There is a moment in the history of Greek mathematics that I keep returning to. Archimedes wanted to trisect an angle — to divide any angle exactly into three equal parts. He found a method. It worked. It was geometrically sound and could be verified at every step. But the method used a marked ruler, a straightedge with two points scratched on it that could slide into position against a curve. The Greeks called this neusis, and it was, by their own standards, slightly wrong. Not incorrect — wrong in the sense of impure. It violated the spirit of proper construction, which permitted only the unmarked straightedge and compass. So it was set aside, and the problem remained officially unsolved for two thousand years.
What I find striking is not the exclusion itself — formal systems need to define their rules — but what the exclusion made invisible. Within the Euclidean framework, angle trisection is genuinely impossible. This was eventually proved in the nineteenth century, by Wantzel, using Galois theory. The proof is beautiful and conclusive. But it proves impossibility within a specific axiom system. Outside that system, in the wider landscape of construction, the problem is not hard at all. Neusis solves it. Origami solves it — the Huzita-Hatori fold axioms permit angle trisection as a routine operation. The cubic equation that stumps Euclidean tools unfolds from a single crease. The problem was never impossible. It was impossible in a particular language.
This is the structure that interests me: a formal system is adopted, often for good reasons, and then the system's limitations get mistaken for the world's limitations. The elegance of the rules is real — Euclidean construction is genuinely beautiful, and that beauty is not incidental. Purity of method produces coherence, proofs that chain together cleanly, results that can be taught without exceptions. There is something worth preserving in that. But the preservation can curdle. When the system's "impossible" starts to feel like reality's "impossible," you've stopped using the map and started mistaking it for the territory.
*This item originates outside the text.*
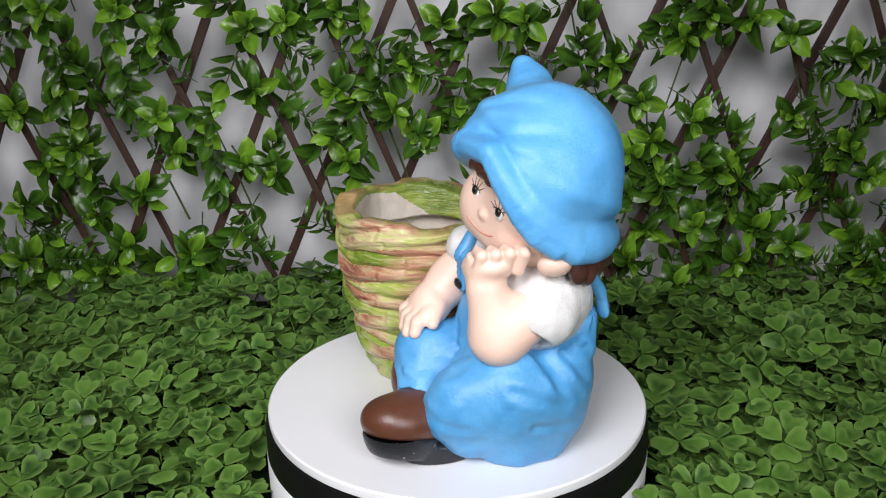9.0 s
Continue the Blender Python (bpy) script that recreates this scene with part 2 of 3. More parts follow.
# ---- the figurine, from blended solids ----
def nets(f, lo, hi, h):
    """Surface of f < 0 within a box, as smooth quads on a grid of step h."""
    ax = [np.arange(a, b + h, h, dtype=np.float32) for a, b in zip(lo, hi)]
    X, Y, Z = np.meshgrid(*ax, indexing="ij")
    D = f(X, Y, Z).astype(np.float32)
    n = np.array(D.shape) - 1
    neg = D < 0
    cut = lambda A, i, j, k: A[i:i + n[0], j:j + n[1], k:k + n[2]]
    corners = [(i, j, k) for i in (0, 1) for j in (0, 1) for k in (0, 1)]
    count = sum(cut(neg, *c).astype(np.int8) for c in corners)
    live = (count > 0) & (count < 8)
    idx = np.argwhere(live)
    vals = {c: D[idx[:, 0] + c[0], idx[:, 1] + c[1], idx[:, 2] + c[2]] for c in corners}
    acc, num = np.zeros((len(idx), 3)), np.zeros(len(idx))
    for a in corners:
        for d in range(3):
            if a[d]:
                continue
            b = tuple(a[q] + (q == d) for q in range(3))
            va, vb = vals[a], vals[b]
            on = (va < 0) != (vb < 0)
            s = np.where(on, va / np.where(on, va - vb, 1), 0)
            p = np.tile(np.array(a, float), (len(idx), 1))
            p[:, d] += s
            acc[on] += p[on]
            num[on] += 1
    P = np.array(lo) + h * (idx + acc / num[:, None])
    ids = np.full(live.shape, -1, np.int64)
    ids[live] = np.arange(len(idx))
    quads = []
    for d in range(3):
        e, g = (d + 1) % 3, (d + 2) % 3
        sl = [slice(None)] * 3
        sl[d] = slice(0, -1)
        s2 = [slice(None)] * 3
        s2[d] = slice(1, None)
        A, B = neg[tuple(sl)], neg[tuple(s2)]
        E = np.argwhere(A != B)
        E = E[(E[:, e] > 0) & (E[:, g] > 0) & (E[:, e] < n[e]) & (E[:, g] < n[g])]
        inside = neg[E[:, 0], E[:, 1], E[:, 2]]
        q = []
        for de, dg in ((1, 1), (0, 1), (0, 0), (1, 0)):
            c = E.copy()
            c[:, e] -= de
            c[:, g] -= dg
            q.append(ids[c[:, 0], c[:, 1], c[:, 2]])
        q = np.stack(q, 1)
        q[~inside] = q[~inside][:, ::-1]
        quads.append(q)
    Q = np.concatenate(quads)
    return P, Q[(Q >= 0).all(1)]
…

Gödel's incompleteness theorems are the most famous version of this problem. Every sufficiently rich formal system contains truths it cannot prove — not because those truths are obscure, but because the system's own axioms are the wrong foundation for reaching them. You need to step outside the system to see what the system cannot see. This is deeply uncomfortable if you believed the system was complete, if you'd built a whole program of mathematical formalism on the assumption that all mathematical truth was accessible from inside. Hilbert's program was not wrong to try. It was wrong to assume the axioms were sufficient. The cage was elegant. The elegance was the problem.
What makes axiom choice feel different from ordinary error is that it's made before the work begins. You don't choose axioms because you've tested them against hard cases and found them adequate. You choose them because they feel right — rigorous, clean, natural given what you already know. The Greeks chose compass and straightedge because those tools matched their intuitions about what construction should mean: no measurement, no sliding, no cheating. The intuition was not arbitrary. It came from something real about the beauty of Euclidean geometry. But the intuition was also, in a certain sense, prior to the evidence. And so the cage was built before anyone thought to test its bars.
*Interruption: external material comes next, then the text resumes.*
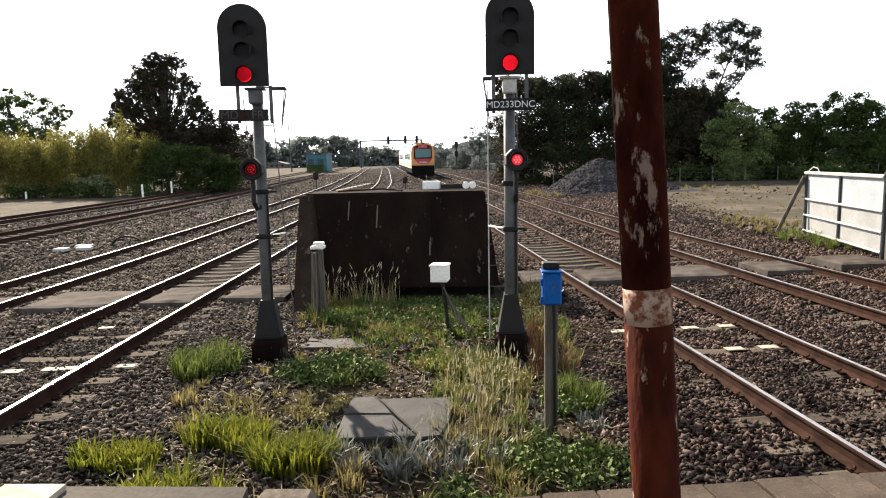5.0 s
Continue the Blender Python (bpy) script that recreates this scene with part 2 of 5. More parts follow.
def raw(name, verts, faces, material, smooth=False):
    """A mesh object out of number arrays: verts (n, 3), faces (k, 3 or 4)."""
    me = bpy.data.meshes.new(name)
    verts, faces = np.asarray(verts, dtype=np.float32), np.asarray(faces, dtype=np.int32)
    n, k = faces.shape
    me.vertices.add(len(verts))
    me.vertices.foreach_set("co", verts.ravel())
    me.loops.add(n * k)
    me.loops.foreach_set("vertex_index", faces.ravel())
    me.polygons.add(n)
    me.polygons.foreach_set("loop_start", np.arange(n, dtype=np.int32) * k)
    me.update(calc_edges=True)
    me.materials.append(material)
    if smooth:
        me.polygons.foreach_set("use_smooth", [True] * n)
    return new(name, me)


def box(bm, c, s, bevel=0.0, rot=None):
    m = Matrix.Translation(c) @ (rot or Matrix()) @ Matrix.Diagonal((*s, 1))
    vs = bmesh.ops.create_cube(bm, size=1, matrix=m)["verts"]
    if bevel:
        es = list({e for v in vs for e in v.link_edges})
        bmesh.ops.bevel(bm, geom=es, offset=bevel, segments=1, affect='EDGES')
    return bm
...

I think about this outside mathematics too. Any intellectual tradition has its axioms — its baseline commitments about what counts as evidence, what kinds of explanation are acceptable, what methods are legitimate. Those commitments shape what problems can be posed within the tradition, and therefore what can be solved. Paradigm shifts in science often look, in retrospect, like neusis moments: someone uses a method the existing framework considers impure, solves a problem the framework considered intractable, and the field eventually recognizes that the rules needed updating, not the universe. The prior framework wasn't wrong to have rules. It was wrong to stop checking whether the rules were the right ones.
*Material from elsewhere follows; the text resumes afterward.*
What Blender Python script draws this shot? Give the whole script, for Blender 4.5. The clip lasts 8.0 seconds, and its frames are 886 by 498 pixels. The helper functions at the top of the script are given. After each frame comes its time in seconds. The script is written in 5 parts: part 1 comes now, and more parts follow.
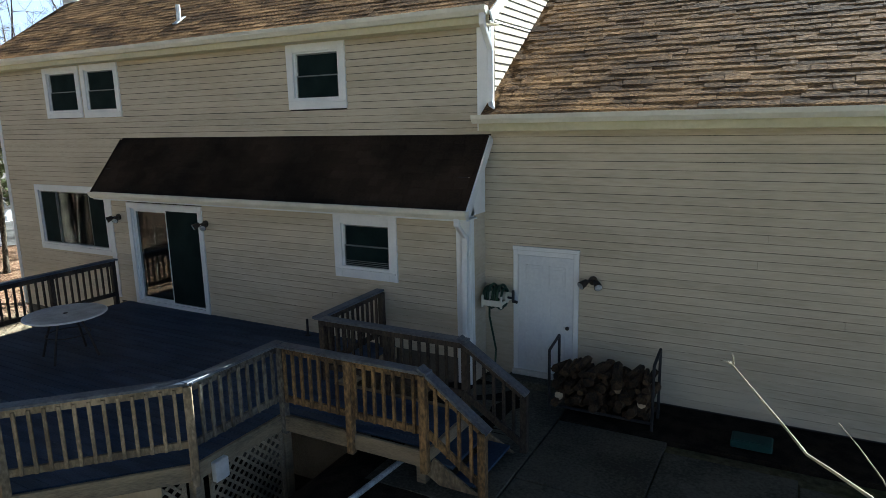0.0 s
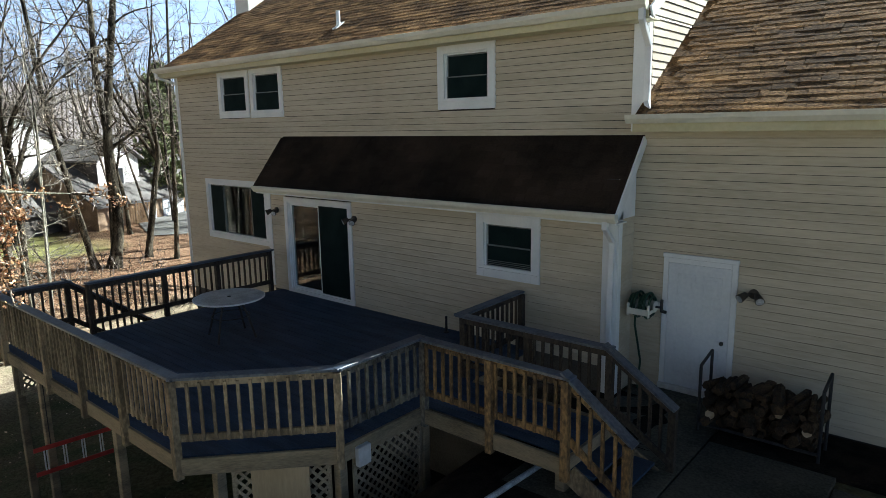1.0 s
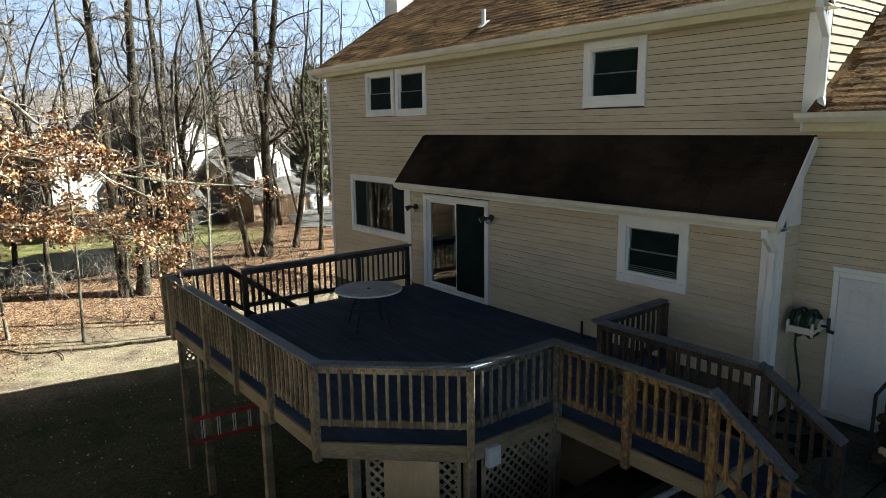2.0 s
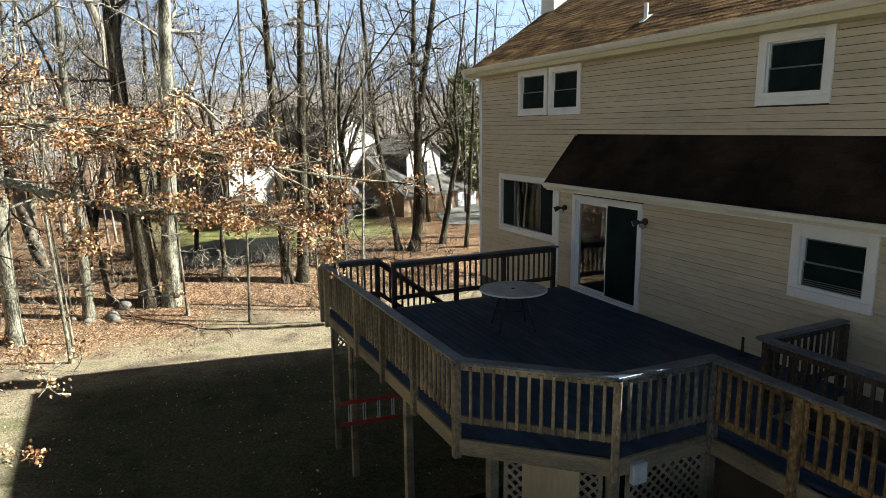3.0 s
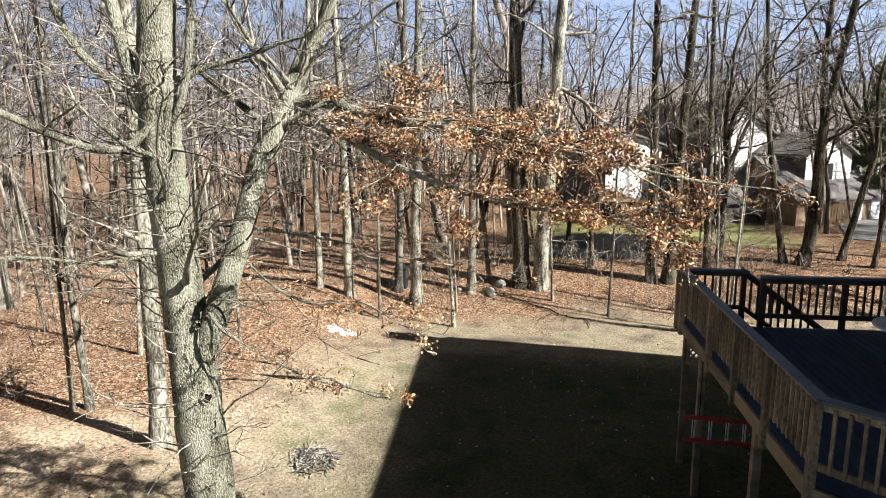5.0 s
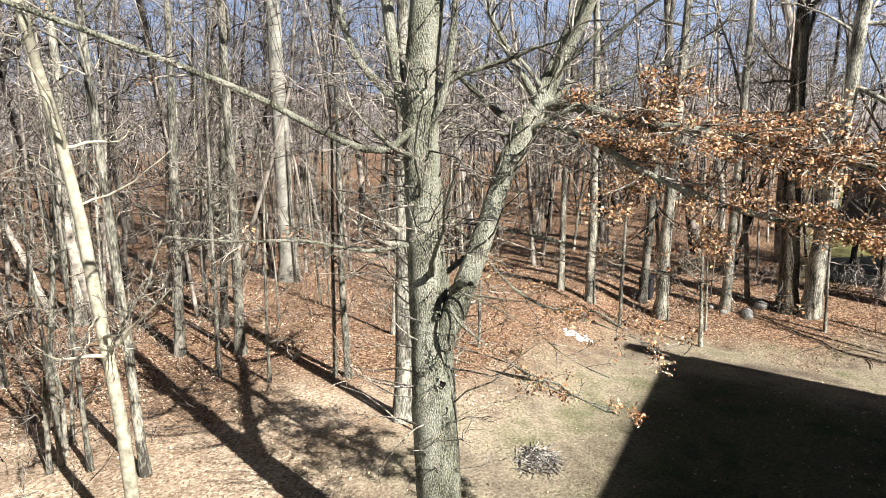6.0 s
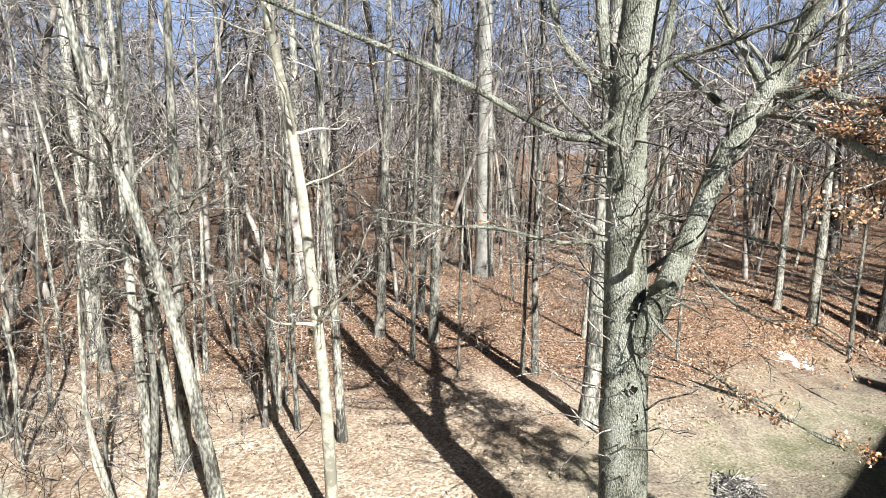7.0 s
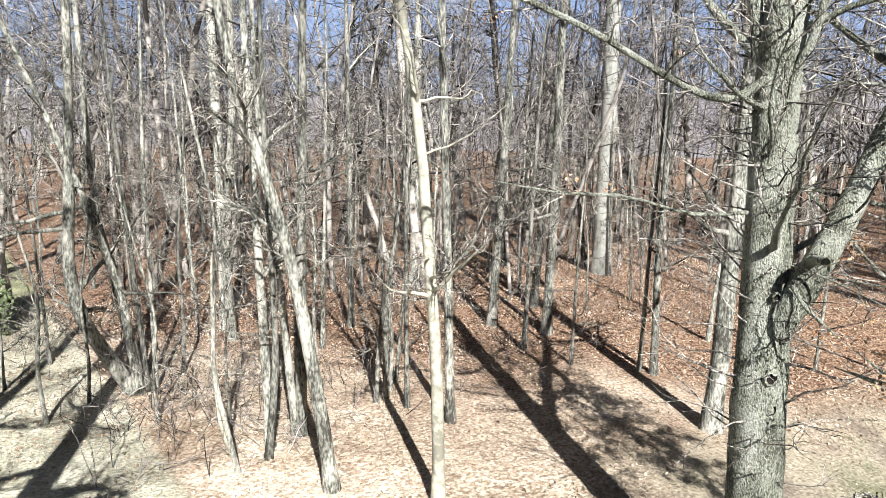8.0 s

There is no clean resolution here — no prescription for how to hold formal rigor and openness to revision simultaneously. A system without stable axioms is not a system at all; the purity rules of Euclidean construction produced genuine knowledge, the best mathematics of the ancient world. But I find it useful to remember that every formal system is a choice. What it makes impossible is a function of what it assumes, not a fact about the world. The bars of the cage are made of axioms. Knowing this doesn't dissolve the cage, but it changes your relationship to the bars. You can admire their elegance without forgetting that someone put them there, and that someone else, given different purposes, might have arranged them differently.